Kasabian lands YYC for the first time
“Celine Dion, is she Canadian?”
Serge Pizzorno, lead songwriter and guitarist of British band Kasabian, is being tested on his Canadian music knowledge.
“I like Mike Myers, he’s Canadian right?” asks Pizzorno with a laugh. “Wayne’s World, does that count as music?”
“Forgive me for my English ignorance, we probably mix up American and Canadian [artists],” admits Pizzorno.
It’s impossible not to be charmed by Pizzorno’s engaging and warm personality. But as the leader and face of one of the UK’s most beloved contemporary rock bands, a certain magnetic charisma clearly comes with the territory.
And the attraction for Kasabian has certainly made its way across the pond, as Calgary prepares for the British band’s first appearance in the city.
It’s not uncommon that certain parts of Canada, particularly the non-Vancouver and Toronto parts, are the last places European bands tour, if at all. And it’s not as if there was no demand for Kasabian; their Calgary show was recently upgraded to the larger MacEwan Hall.
“It’s just so vast,” says Pizzorno. “[Canada’s] such a big place. I think if you’re a good touring band and you play enough shows, it can work. It’s just having the time to do that.”
Formed in 1997 in the Midlands of England, Kasabian proved early on to fans and critics alike what they were capable of when they released their self-titled 2004 debut album, filled with rock anthems and 60s-inspired tunes.

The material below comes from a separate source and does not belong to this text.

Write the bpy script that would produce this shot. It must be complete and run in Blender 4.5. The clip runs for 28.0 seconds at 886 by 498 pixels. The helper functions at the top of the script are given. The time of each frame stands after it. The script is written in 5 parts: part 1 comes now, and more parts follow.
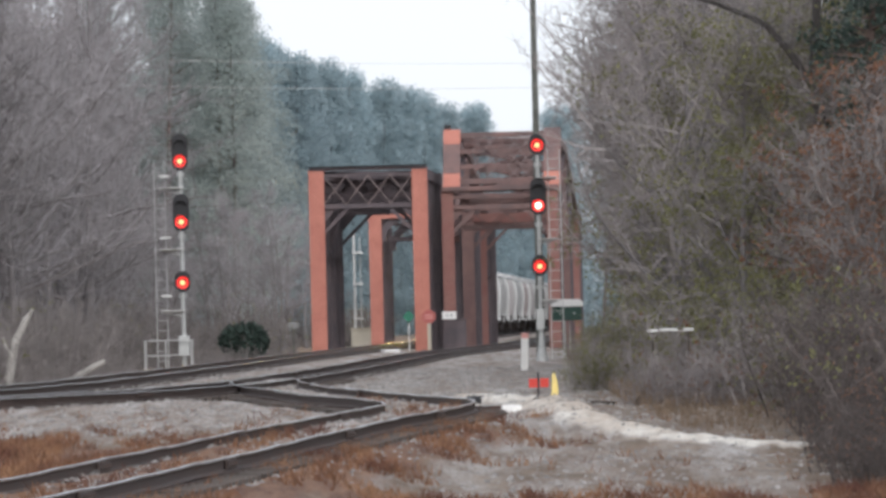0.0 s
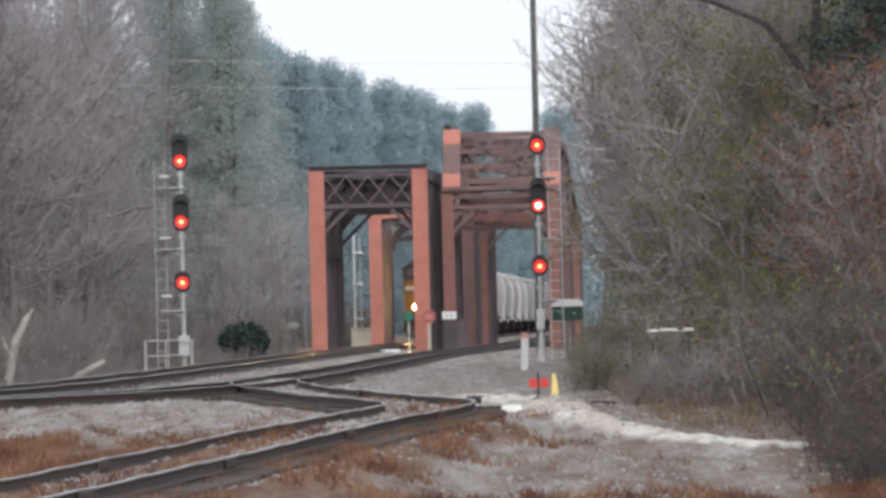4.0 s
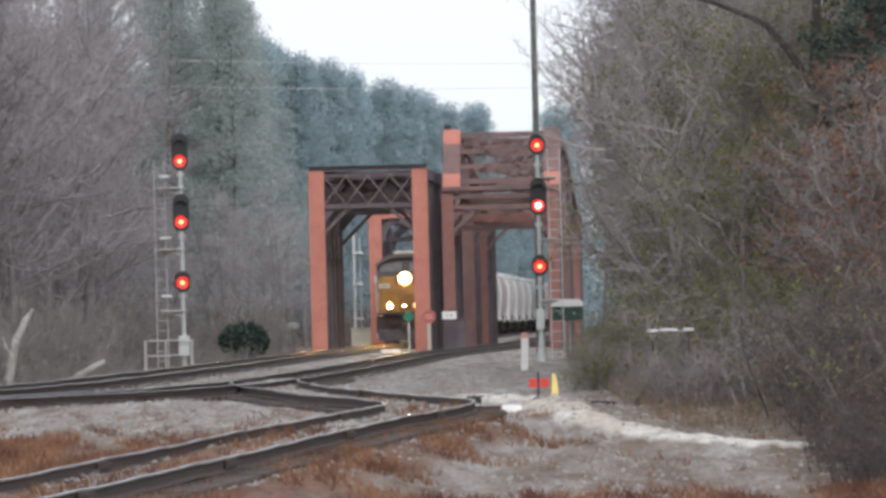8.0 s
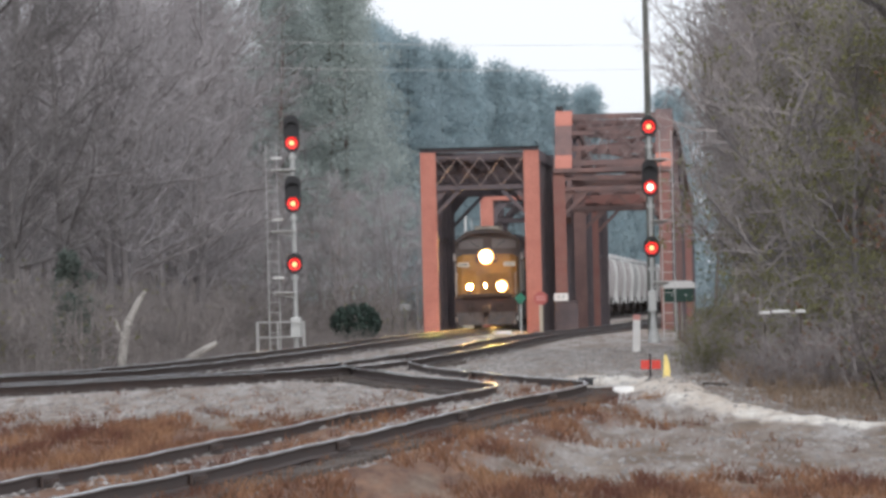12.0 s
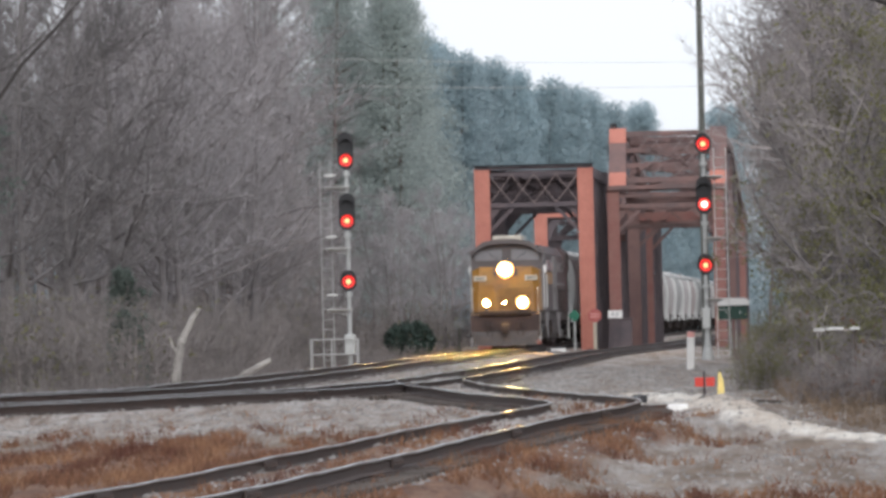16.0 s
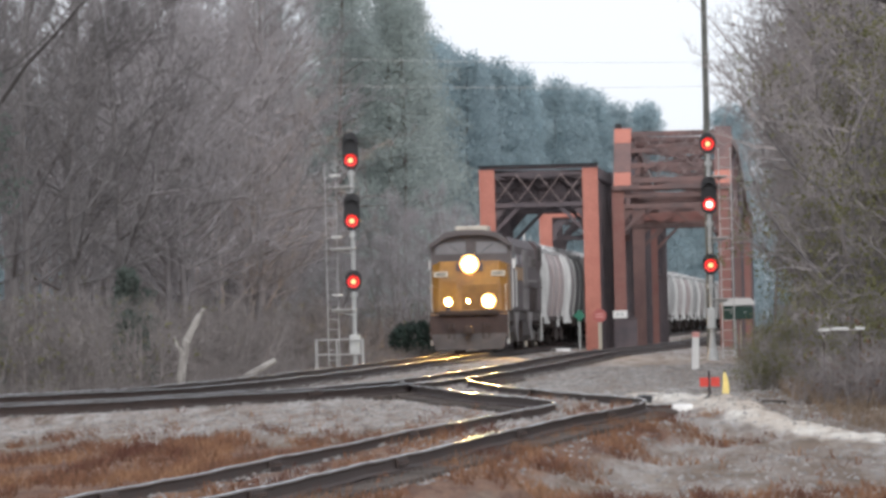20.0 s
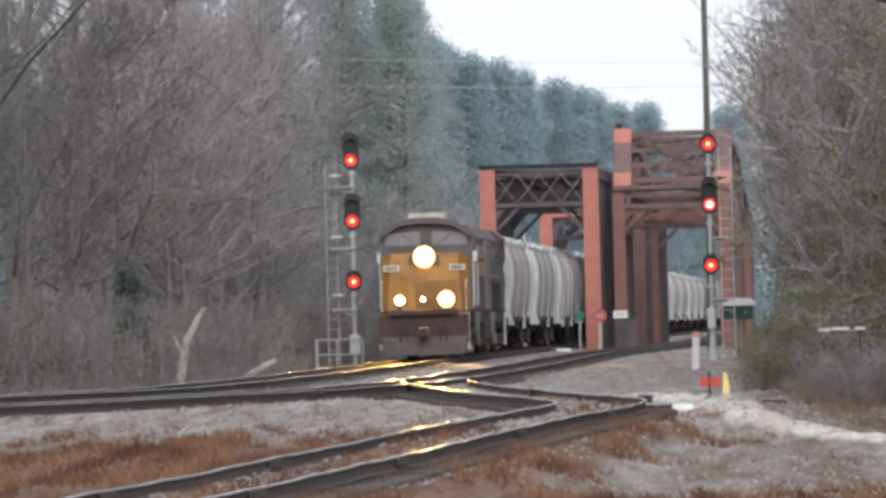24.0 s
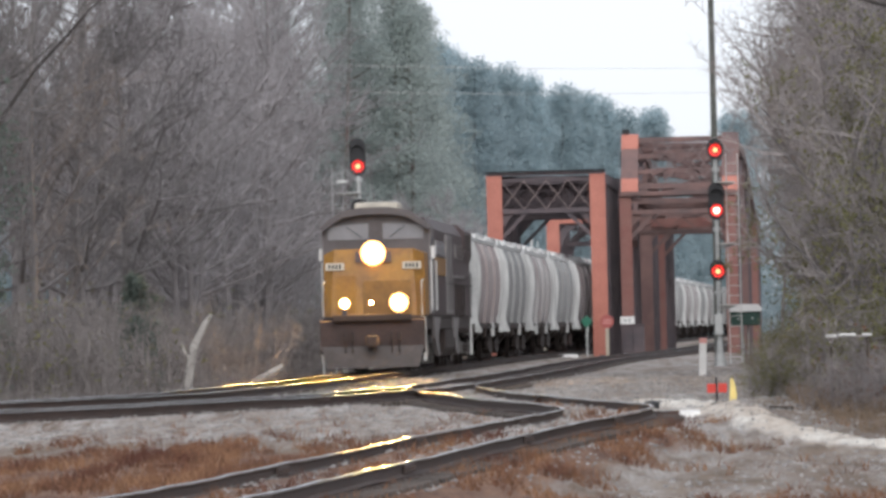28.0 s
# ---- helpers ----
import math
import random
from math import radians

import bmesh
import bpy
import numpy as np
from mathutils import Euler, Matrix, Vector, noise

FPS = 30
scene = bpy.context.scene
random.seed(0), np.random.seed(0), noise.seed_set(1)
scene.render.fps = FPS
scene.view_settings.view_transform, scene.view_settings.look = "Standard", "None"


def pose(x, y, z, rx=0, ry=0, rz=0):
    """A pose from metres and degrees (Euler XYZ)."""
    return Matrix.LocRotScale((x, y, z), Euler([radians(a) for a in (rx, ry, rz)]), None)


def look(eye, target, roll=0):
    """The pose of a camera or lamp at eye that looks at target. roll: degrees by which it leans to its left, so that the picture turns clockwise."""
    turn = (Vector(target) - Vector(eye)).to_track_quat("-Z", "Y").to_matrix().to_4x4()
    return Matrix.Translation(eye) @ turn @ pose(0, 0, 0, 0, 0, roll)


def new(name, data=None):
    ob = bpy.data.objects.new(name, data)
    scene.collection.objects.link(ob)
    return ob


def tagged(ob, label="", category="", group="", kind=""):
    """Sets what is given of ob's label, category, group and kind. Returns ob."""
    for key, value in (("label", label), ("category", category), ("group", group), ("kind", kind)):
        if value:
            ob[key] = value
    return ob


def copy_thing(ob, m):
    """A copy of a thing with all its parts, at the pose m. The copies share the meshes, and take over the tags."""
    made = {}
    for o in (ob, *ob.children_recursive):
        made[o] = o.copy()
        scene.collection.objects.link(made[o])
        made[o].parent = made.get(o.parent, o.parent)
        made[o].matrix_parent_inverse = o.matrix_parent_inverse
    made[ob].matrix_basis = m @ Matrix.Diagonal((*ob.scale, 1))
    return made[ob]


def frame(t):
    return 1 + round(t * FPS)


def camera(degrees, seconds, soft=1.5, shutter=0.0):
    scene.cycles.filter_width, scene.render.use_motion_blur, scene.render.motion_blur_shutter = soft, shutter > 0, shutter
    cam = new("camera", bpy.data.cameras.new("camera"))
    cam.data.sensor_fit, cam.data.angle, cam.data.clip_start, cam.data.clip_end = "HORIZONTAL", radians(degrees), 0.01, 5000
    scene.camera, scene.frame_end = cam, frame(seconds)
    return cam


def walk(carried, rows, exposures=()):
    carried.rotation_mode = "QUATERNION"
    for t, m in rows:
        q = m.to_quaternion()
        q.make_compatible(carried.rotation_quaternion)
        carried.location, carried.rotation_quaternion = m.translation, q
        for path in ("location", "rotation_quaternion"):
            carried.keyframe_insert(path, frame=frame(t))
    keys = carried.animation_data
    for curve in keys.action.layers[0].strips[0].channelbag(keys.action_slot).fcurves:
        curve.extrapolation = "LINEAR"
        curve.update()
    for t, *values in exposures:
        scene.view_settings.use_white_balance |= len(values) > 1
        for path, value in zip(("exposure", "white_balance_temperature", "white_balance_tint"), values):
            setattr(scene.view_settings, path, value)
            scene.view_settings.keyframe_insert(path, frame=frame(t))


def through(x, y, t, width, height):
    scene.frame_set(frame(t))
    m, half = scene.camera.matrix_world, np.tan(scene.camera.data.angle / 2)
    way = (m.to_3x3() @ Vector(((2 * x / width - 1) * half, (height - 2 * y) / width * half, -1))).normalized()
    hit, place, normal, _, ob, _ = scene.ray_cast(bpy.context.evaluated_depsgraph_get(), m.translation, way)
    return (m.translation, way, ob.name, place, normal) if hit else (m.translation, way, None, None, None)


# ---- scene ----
# The eye stands still beside the line; it only turns.
EYE = Vector((0, 0, 1.15))
cam = camera(9.0, 28.0, soft=3.3)


def aim(yaw, lift, roll=-1.4):
    """Looking yaw degrees to the left of north, lift degrees up."""
    a, b = radians(yaw), radians(lift)
    return look(EYE, EYE + Vector((-math.sin(a) * math.cos(b), math.cos(a) * math.cos(b), math.sin(b))), roll)


TURNS = [  # seconds, degrees left, degrees up
    (0.0, 0.0, 0.719), (10.2, 0.0, 0.719), (10.5, 0.036, 0.706), (10.75, 0.124, 0.675), (11.0, 0.258, 0.649),
    (11.25, 0.418, 0.617), (11.5, 0.63, 0.579), (11.75, 0.873, 0.562), (12.0, 1.142, 0.56), (12.25, 1.503, 0.583), (12.5, 1.884, 0.62),
    (13.0, 2.02, 0.69), (13.7, 1.87, 0.74), (14.5, 1.75, 0.752), (15.0, 1.688, 0.749), (15.5, 1.676, 0.749), (16.0, 1.687, 0.749),
    (17.0, 1.71, 0.75), (18.0, 1.724, 0.751), (19.0, 1.734, 0.751), (20.0, 1.737, 0.751), (25.1, 1.74, 0.751),
    (25.5, 1.73, 0.768), (26.0, 1.732, 0.763), (26.5, 1.735, 0.763), (27.0, 1.755, 0.774), (27.5, 1.772, 0.829), (28.0, 1.81, 0.814)]
walk(cam, [(t, aim(y, l)) for t, y, l in TURNS])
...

Members Tom Meighan, Chris Edwards, Ian Matthews and Pizzorno saw continued success with each follow-up album. Musical experimentation and growth were prominent, and as a result, gained Kasabian more respect as a band and higher rankings on the UK charts.
Their third album, West Ryder Pauper Lunatic Asylum, was nominated for the 2009 Mercury Prize and also topped the UK Album Chart. Their secret?
“You don’t think about mortgage payments, or you don’t think what the fans are going to say if we try this or do that,” he says. “You’re kind of just following this path that you want to make art, and want to leave a legacy of great albums.”
With their latest album, 2011’s Velociraptor!, Kasabian welcomes their most mature and “reflective record” to their catalogue.
“I really thought about the lyrics on [Velociraptor!]. I always do, but this one in particular, I was dealing with more simpler subjects, like a breakup song,” explains Pizzorno.
“Run along like I’m supposed to.
Be the man I ought to.
Rock and roll sent us insane.
I hope someday that we will meet again.”
—from ‘Goodbye Kiss’
“You should be proud of your achievements and not let them be like an albatross,” says Pizzorno. “I think there’s a lot harder jobs out there in the world.”
As for their most recent achievement, it was announced that Kasabian would headline both the Reading and Leeds music festivals in England this summer. With four records under their belt, Pizzorno can think of no better time to headline the huge fests.
“It’s just the perfect time for us to do it.”
As a band of over 15 years, Pizzorno says Kasabian has fine-tuned and tweaked their live shows into something “beautiful.”
“It’s definitely a rock set, but there’s huge elements of dance music and electronic music in there as well, which really, really takes you to another dimension,” says Pizzorno.
Kasabian has also incorporated this glam-rock dimension into their wardrobe. Recognized for his rock n’ roll style, the fashionable Pizzorno has been seen donning fur and feathers in perfect Brian Eno fashion in recent performances.
“I’m loving David Bowie and Marc Bolan, and I’m just trying to do the 2012 version of those people, ya know?”
“You’re getting the whole deal; I’ve got my wardrobe with me,” he says laughing.
“Calgary, rest assured, everything will be OK.”
Kasabian plays Calgary at MacEwan Hall on April 7. Tickets are available through Prime Box Office.